菊池涼介選手がいなくなる覚悟はできていた、と自分に言い聞かせてみる。

 夕方、ネットで「カープ菊池涼介選手のポスティング申請容認」というニュースを見た。
 結論が出るのは、いま開催されている「プレミア12」が終わってからだと思っていたのだが。
 菊池が海外FA権を得るのは、再来年のシーズン終了後の予定で、来年、あと1年はカープに残ってくれるのではないか、と期待してもいた。カープのFA権持ちの選手たちが嬉しい予想外でみんな残留してくれたこともあり、菊池がいれば、来年は優勝が狙えるのではないか、とも考えていた。
 だが、正直言うと、「やっぱりなあ」「致し方ないなあ」という気分ではある。
 今年、新井さんに銭ゲバがいなくなった後のカープで、菊池はずっと不機嫌というか、モチベーションを失っているように見えていたのだ。あの広い守備範囲をずっと続けてきたことにより、満身創痍でもある。あと1年、とはいっても、菊池にとっては、年々、自分の身体が削られていくという思いがあったのかもしれない。
 僕は菊池を球場では1回しかみたことない。それも、マツダスタジアムではなくて、札幌ドームだ。
 日本シリーズで、タイムリーを打たれた、と思った打球を菊池が華麗にさばき、スタンドは大歓声に包まれた。
 菊池のおかげで、カープファンは自チームが守っているときも、楽しい時間を過ごせたと思う。
 
 行先が巨人とかソフトバンクとか楽天ではなく、メジャーに挑戦ということで、けっこう素直に頑張ってほしいな、と応援している。
 そもそも、菊池がいなければ、リーグ三連覇なんていう至福の時間は過ごせなかったし、2018年のCSで、粘りに粘った新井さんが出塁したあと、ホームランで決勝点をあげ、ふたりでお立ち台で嬉しそうに抱き合った場面は忘れられない。
 そういえば、あんなに嬉しそうな菊池を見たのはあれが最後のような気がするし、メジャーリーグ挑戦で、またあのチャラくて活き活きとした菊池の顔が見られるのであれば、それもまた良し。
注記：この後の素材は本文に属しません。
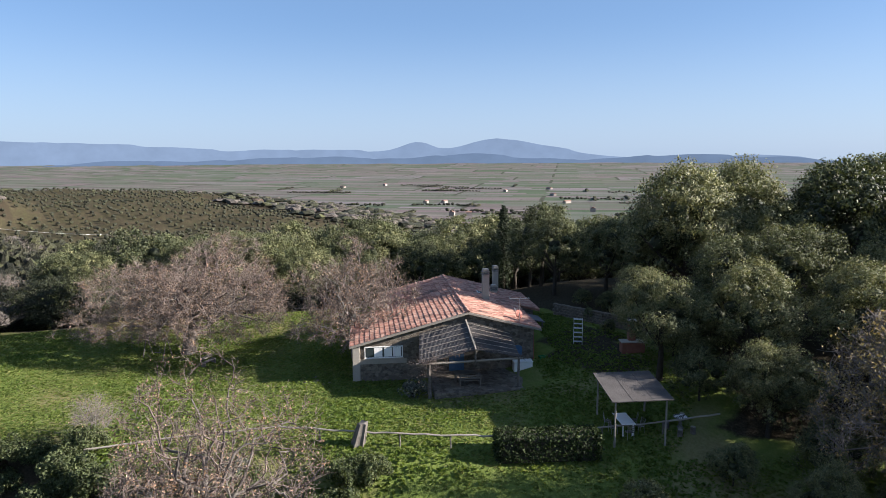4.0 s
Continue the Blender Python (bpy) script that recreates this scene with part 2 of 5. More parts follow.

 しかし、あの3連覇から、まだ1年しか経っていないのに、銭ゲバが抜け、菊池がメジャーに挑戦し、田中広輔は今シーズン絶不調+手術明けと、あの優勝の立役者が次々とチームを去っていくのはさびしいかぎりだ。黒田さん、新井さん、エルドレッドも、もういない。
 劉備玄徳が、関羽張飛を失ったあと、黄忠も亡くなった際に、「五虎の大将軍、すでに逝くもの三虎」と嘆いた場面を思い出す’。たしか、吉川英治の『三國志』にあったはずだ。もちろん、引退した選手を除けば、まだみんなこれから活躍できるはずなのだが。三連覇があまりにも幸福な時間だっただけに、その反動の大きさに、打ちのめされている。
 鈴木誠也の活躍をみるたびに、「すごいなあ」と思うのと同時に、別れがどんどん近づいてきている、とも思うのだ。
 選手としてのスケールを考えると、国内移籍ではなくて、メジャーを目指してくれ!というのが、僕のささやかな祈りだ。
 セカンドができる新外国人を獲得した時点で、覚悟はしていた。
 だが、来年はきっと何度も、「いまの打球、菊池だったらアウトにしていた」と嘆くことになるのだろう。

 最も悲しい別れは、いつも一番最後にやってくる。